What you have to do
Output exactly the span of lines that begins at the line containing "setattr(scene.view_settings, path, value)" and ends at the line containing "scene.view_settings.keyframe_insert(path, frame=frame(t))", both lines included.
****
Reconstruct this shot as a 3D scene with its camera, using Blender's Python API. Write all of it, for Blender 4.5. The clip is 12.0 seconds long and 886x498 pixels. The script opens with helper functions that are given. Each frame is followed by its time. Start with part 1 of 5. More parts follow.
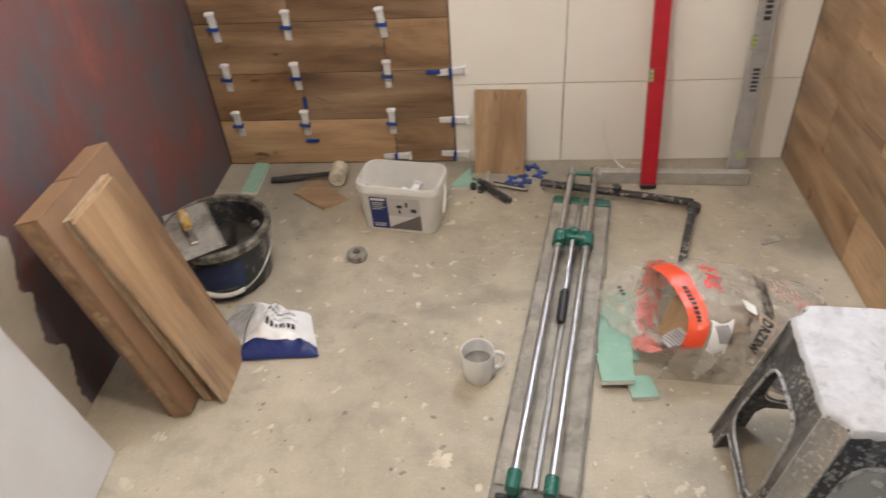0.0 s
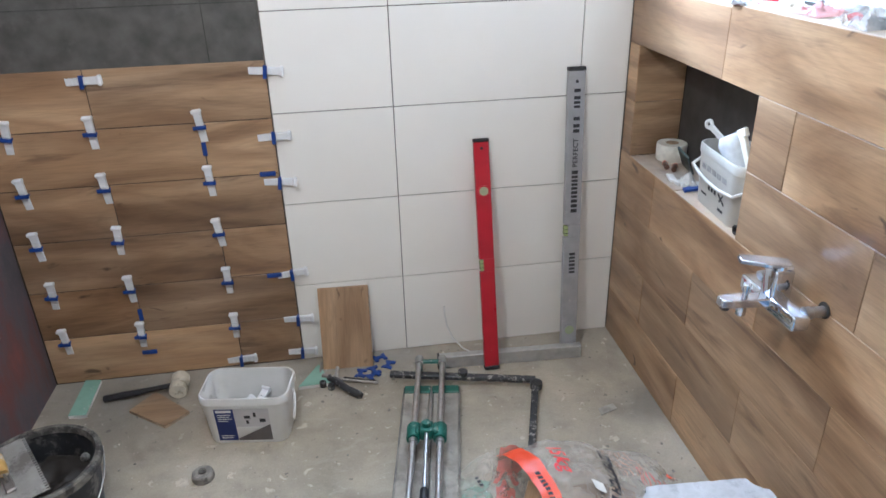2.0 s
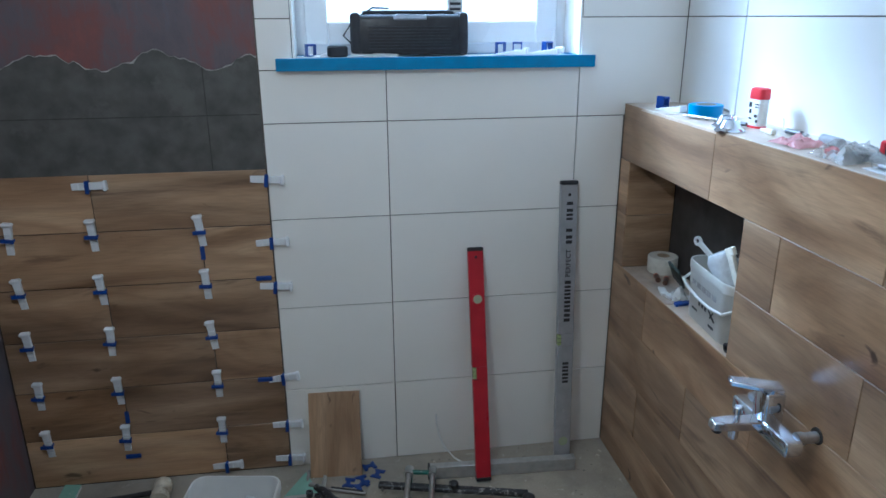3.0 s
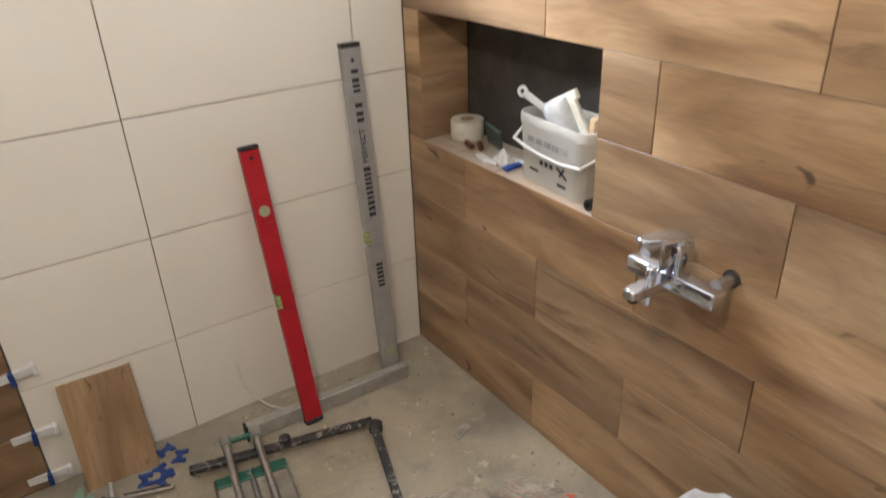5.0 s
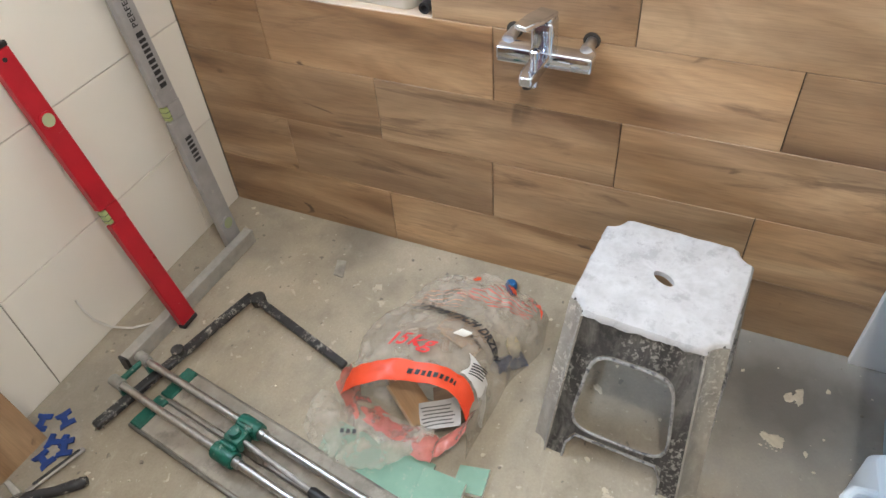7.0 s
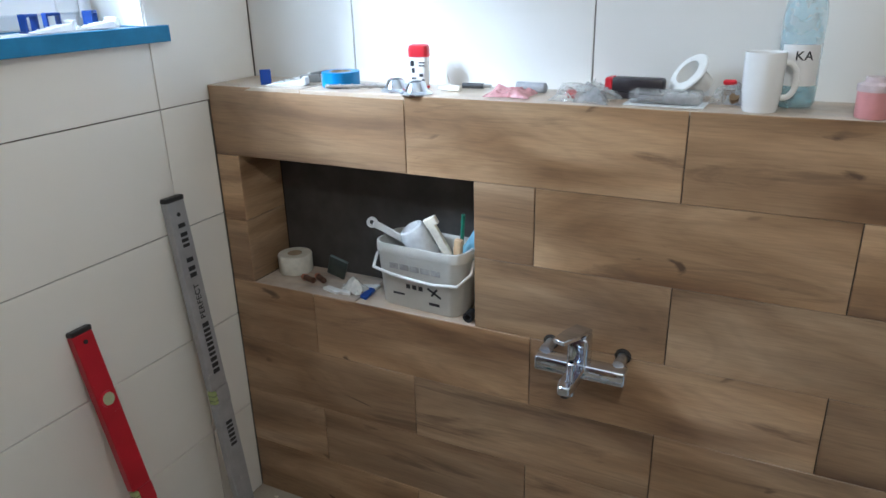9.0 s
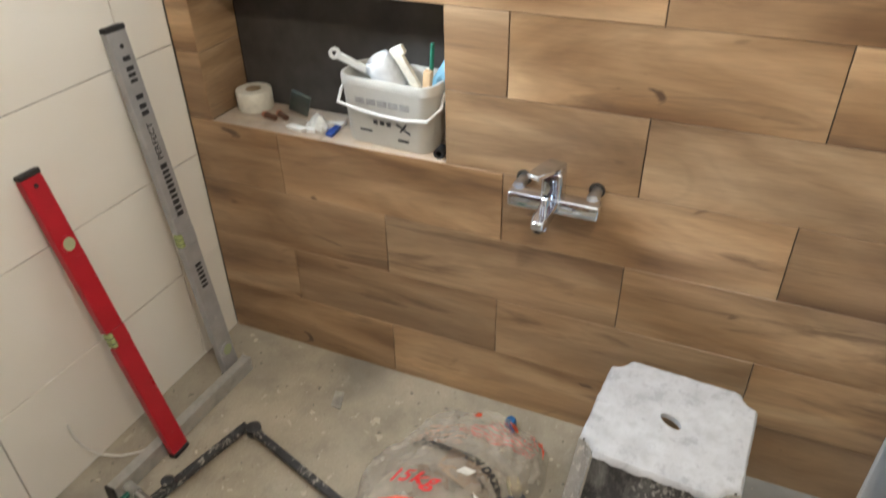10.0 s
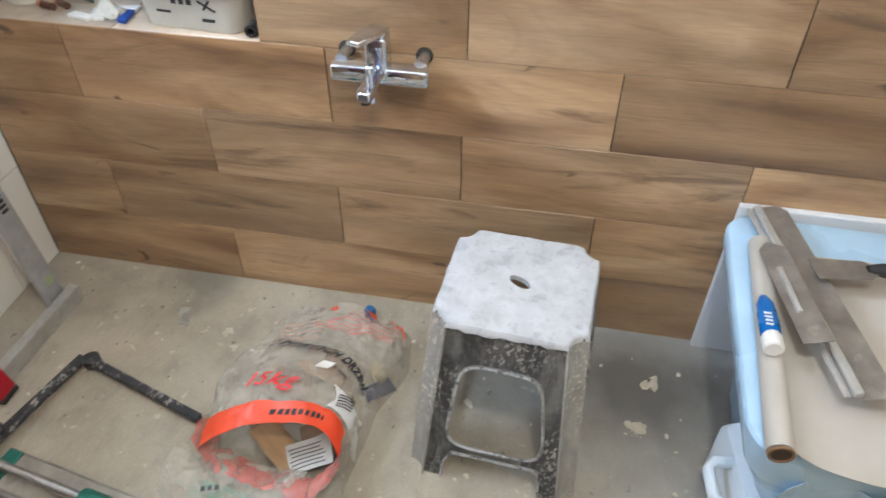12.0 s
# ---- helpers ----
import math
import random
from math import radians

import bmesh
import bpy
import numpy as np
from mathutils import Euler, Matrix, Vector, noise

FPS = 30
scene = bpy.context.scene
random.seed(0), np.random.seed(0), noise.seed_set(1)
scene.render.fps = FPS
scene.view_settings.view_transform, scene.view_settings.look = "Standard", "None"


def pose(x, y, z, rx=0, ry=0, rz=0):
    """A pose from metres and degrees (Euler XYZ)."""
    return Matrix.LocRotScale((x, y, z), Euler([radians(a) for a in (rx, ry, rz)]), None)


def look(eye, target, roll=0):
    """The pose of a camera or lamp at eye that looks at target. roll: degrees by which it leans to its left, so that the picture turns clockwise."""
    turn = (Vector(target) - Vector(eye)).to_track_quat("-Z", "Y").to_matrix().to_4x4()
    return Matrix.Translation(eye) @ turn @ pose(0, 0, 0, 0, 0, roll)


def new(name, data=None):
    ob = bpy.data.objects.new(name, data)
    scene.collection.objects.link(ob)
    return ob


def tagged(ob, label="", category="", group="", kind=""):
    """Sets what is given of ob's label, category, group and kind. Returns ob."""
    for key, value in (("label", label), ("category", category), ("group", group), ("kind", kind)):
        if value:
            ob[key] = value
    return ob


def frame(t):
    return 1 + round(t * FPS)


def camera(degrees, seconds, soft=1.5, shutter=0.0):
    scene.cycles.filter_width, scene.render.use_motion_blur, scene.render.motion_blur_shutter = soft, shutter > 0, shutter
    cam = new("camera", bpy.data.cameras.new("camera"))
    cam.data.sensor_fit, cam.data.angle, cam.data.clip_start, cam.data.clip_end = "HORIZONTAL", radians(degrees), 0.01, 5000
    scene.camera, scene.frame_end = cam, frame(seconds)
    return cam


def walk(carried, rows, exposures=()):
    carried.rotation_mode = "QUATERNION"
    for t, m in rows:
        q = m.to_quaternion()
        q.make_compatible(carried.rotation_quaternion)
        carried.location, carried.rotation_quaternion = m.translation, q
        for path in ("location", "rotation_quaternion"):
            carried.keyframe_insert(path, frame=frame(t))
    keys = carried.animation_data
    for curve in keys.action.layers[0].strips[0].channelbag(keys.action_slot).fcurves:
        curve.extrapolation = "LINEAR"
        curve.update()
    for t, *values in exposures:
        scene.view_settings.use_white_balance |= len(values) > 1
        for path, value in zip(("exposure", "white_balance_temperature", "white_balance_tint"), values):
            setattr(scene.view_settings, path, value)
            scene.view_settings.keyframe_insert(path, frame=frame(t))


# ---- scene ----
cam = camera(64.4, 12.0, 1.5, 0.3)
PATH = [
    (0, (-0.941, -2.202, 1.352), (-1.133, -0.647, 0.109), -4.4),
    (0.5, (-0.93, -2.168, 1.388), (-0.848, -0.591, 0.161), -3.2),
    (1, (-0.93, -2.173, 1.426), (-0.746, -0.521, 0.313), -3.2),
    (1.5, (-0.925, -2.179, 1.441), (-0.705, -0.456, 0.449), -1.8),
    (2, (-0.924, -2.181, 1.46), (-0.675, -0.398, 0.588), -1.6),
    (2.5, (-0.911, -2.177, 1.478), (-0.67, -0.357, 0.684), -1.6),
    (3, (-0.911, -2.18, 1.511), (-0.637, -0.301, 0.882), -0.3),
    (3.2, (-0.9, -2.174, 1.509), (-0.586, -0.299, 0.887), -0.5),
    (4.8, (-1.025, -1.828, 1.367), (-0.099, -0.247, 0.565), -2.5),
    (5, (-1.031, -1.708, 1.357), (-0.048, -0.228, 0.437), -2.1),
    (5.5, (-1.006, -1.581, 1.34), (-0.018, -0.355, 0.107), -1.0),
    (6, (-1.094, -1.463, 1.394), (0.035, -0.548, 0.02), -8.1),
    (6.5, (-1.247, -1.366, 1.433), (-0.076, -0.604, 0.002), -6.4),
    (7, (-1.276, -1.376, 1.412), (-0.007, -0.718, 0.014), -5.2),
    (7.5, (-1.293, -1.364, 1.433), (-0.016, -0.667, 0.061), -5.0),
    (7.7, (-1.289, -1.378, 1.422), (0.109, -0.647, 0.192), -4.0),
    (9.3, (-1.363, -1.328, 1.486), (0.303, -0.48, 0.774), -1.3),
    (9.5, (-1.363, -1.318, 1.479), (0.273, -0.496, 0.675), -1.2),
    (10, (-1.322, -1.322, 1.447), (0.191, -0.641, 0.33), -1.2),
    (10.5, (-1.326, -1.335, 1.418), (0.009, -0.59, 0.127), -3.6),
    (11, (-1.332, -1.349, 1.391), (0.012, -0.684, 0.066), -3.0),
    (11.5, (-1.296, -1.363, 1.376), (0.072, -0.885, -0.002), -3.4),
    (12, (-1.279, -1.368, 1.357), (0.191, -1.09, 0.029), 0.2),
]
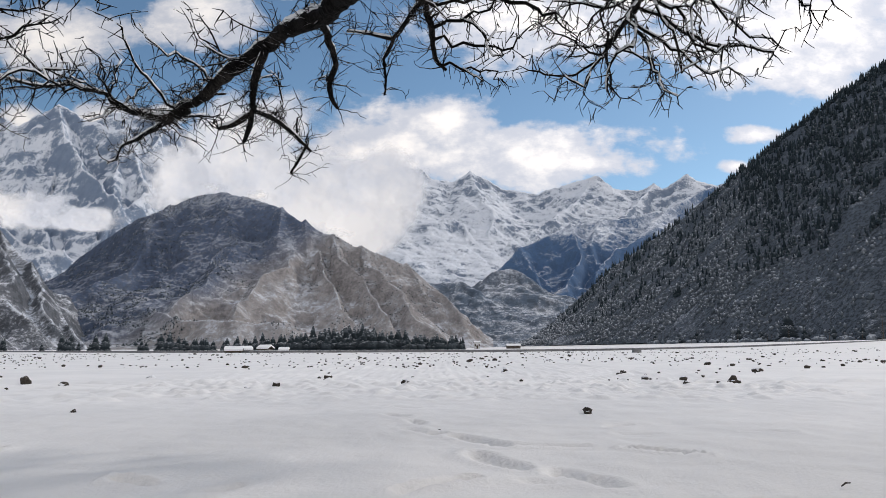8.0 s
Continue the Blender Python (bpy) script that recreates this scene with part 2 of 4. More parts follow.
****
Answer for this exercise
            setattr(scene.view_settings, path, value)
            scene.view_settings.keyframe_insert(path, frame=frame(t))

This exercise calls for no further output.